Are lymph nodes really essential for successful immunizations? We found that the liver can compensate for missing lymphoid structures in initiating cellular, but not antibody-mediated, immunity.
Subcutaneous immunization delivers antigen (Ag) to local Ag-presenting cells that subsequently migrate into draining lymph nodes (LNs). There, they initiate the activation and expansion of lymphocytes specific for their cognate Ag. In mammals, the structural environment of secondary lymphoid tissues (SLTs) is considered essential for the initiation of adaptive immunity. Nevertheless, cold-blooded vertebrates can initiate potent systemic immune responses even though they lack conventional SLTs. The emergence of lymph nodes provided mammals with drastically improved affinity maturation of B cells. Here, we combine the use of different strains of alymphoplastic mice and T cell migration mutants with an experimental paradigm in which the site of Ag delivery is distant from the site of priming and inflammation. We demonstrate that in mammals, SLTs serve primarily B cell priming and affinity maturation, whereas the induction of T cell-driven immune responses can occur outside of SLTs. We found that mice lacking conventional SLTs generate productive systemic CD4- as well as CD8-mediated responses, even under conditions in which draining LNs are considered compulsory for the initiation of adaptive immunity. We describe an alternative pathway for the induction of cell-mediated immunity (CMI), in which Ag-presenting cells sample Ag and migrate into the liver where they induce neo-lymphoid aggregates. These structures are insufficient to support antibody affinity maturation and class switching, but provide a novel surrogate environment for the initiation of CMI.

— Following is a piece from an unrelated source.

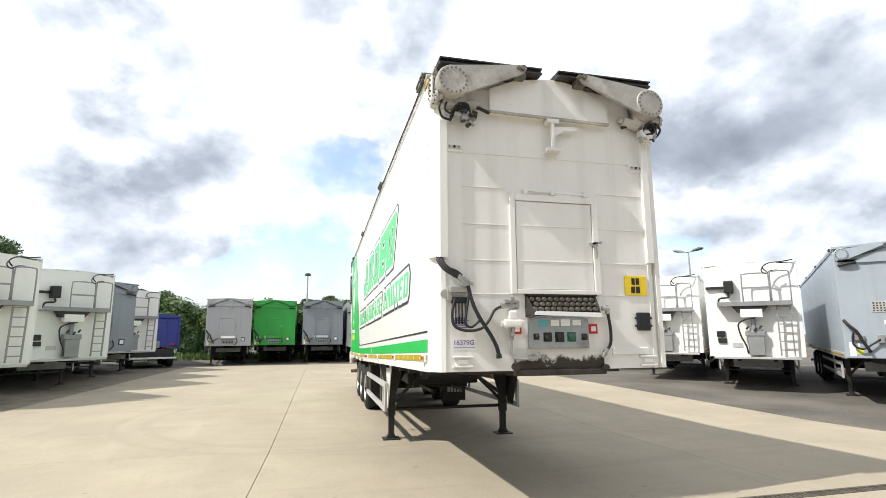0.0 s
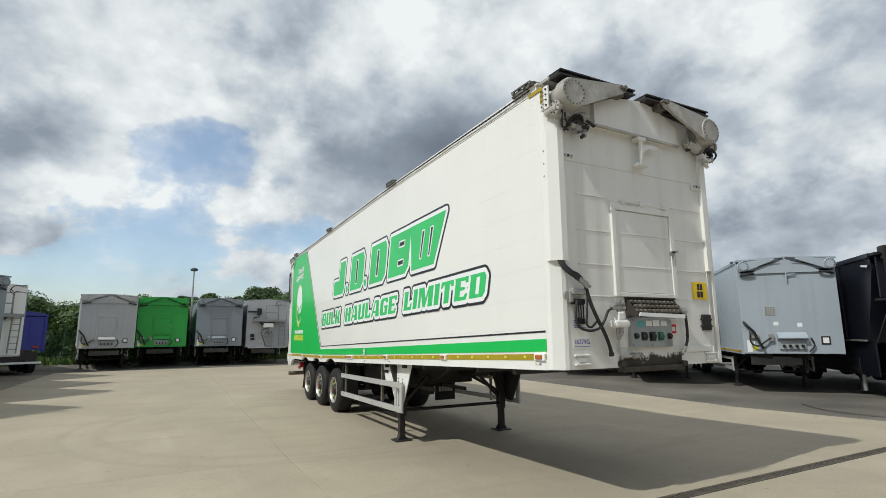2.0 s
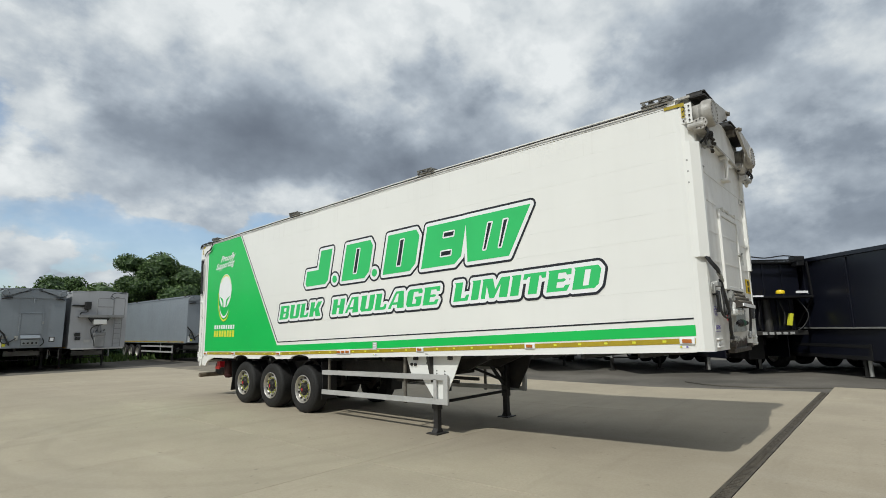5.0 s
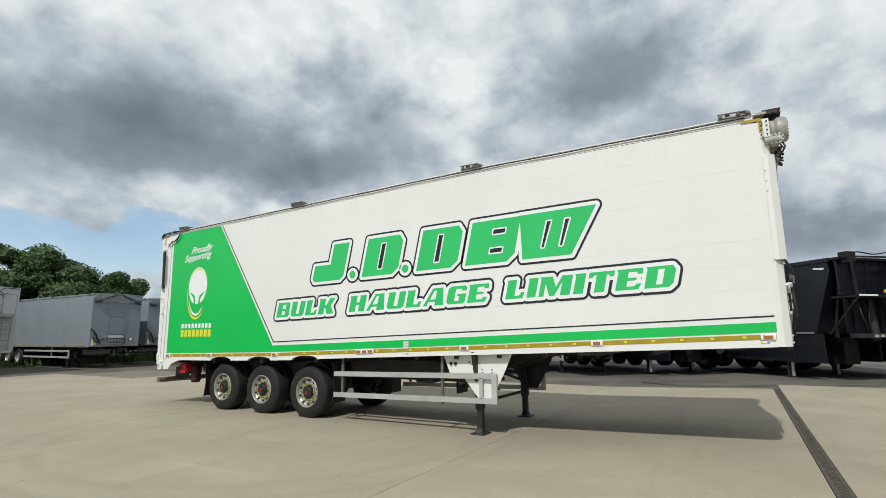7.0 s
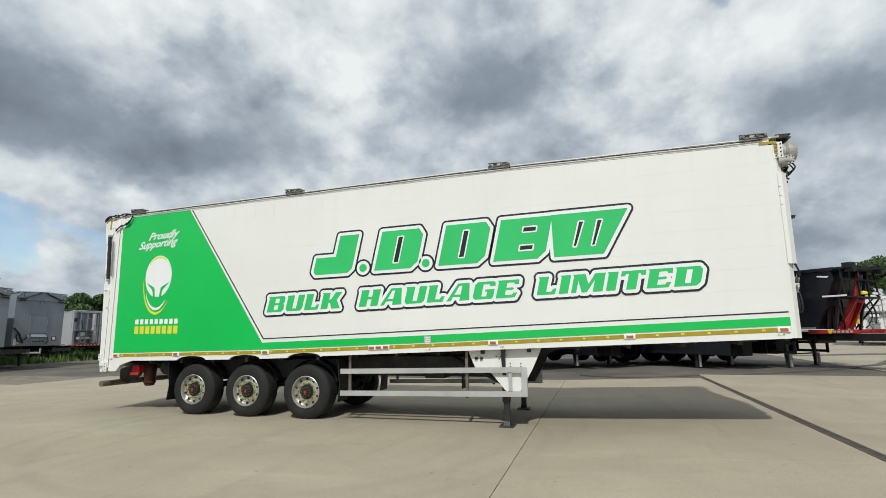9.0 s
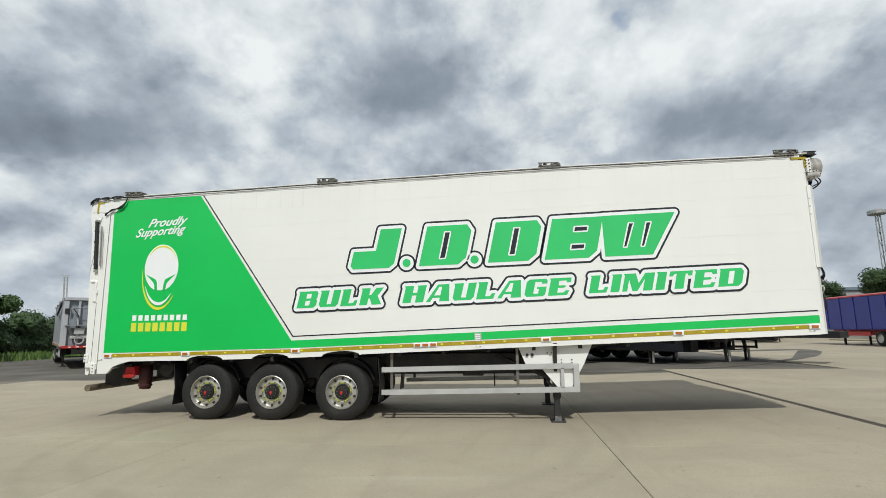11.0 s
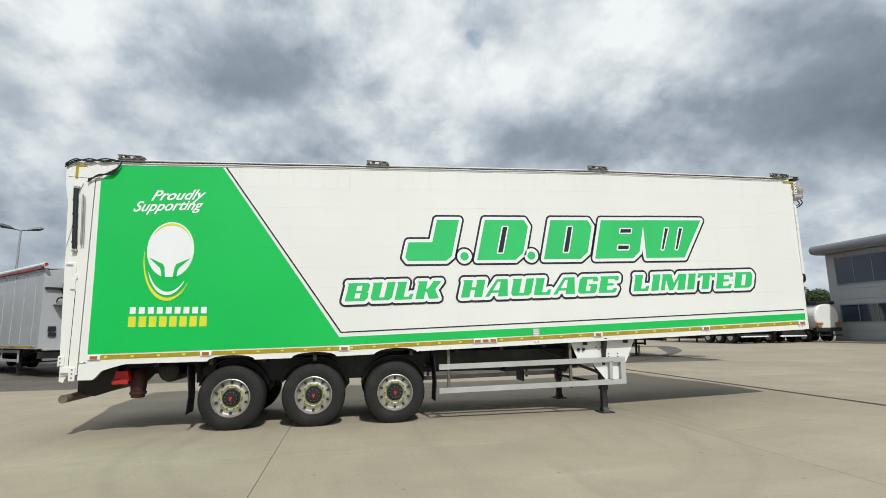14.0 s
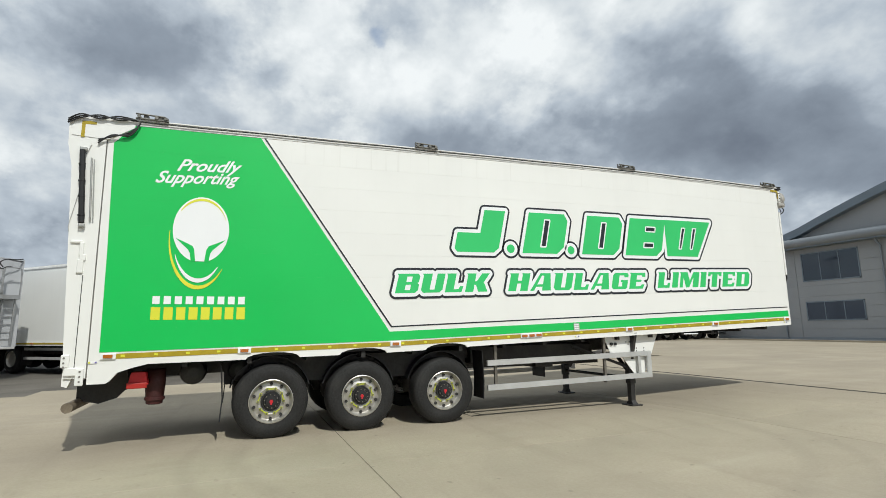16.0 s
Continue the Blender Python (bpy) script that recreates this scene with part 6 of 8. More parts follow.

Lymph nodes (LNs) are believed to be the most important tissues initiating immune responses by facilitating the activation of T and B lymphocytes. Mice lacking such LNs (called alymphoplastic) are severely immune compromised and resistant to immunizations. We discovered that the immune-deficiency of such alymphoplastic mice is actually not caused by the loss of LNs, but rather by the underlying genetic lesion. Surprisingly, mice lacking all lymph nodes can still mount potent T cell-mediated immune responses. We also discovered that T and B cells have completely different structural requirements for their activation/maturation. Whereas B cells rely on LNs to become efficient antibody-producing cells, T cells can be activated successfully outside of such dedicated tissues. So—in the absence of LNs—antigens delivered by immunization are actively transported into the liver where cellular immunity is initiated. The mammalian fetal liver is responsible for the early formation of blood and immune cells, and we propose that the adult liver can still provide a niche for T cell–antigen encounters. During evolution, T and B cells emerged simultaneously, allowing cold-blooded vertebrates (which lack LNs) to launch adaptive immune responses. The development of LNs in mammals coincided with a drastic improvement in antibody affinity maturation, whereas T cells remain LN-independent to this day.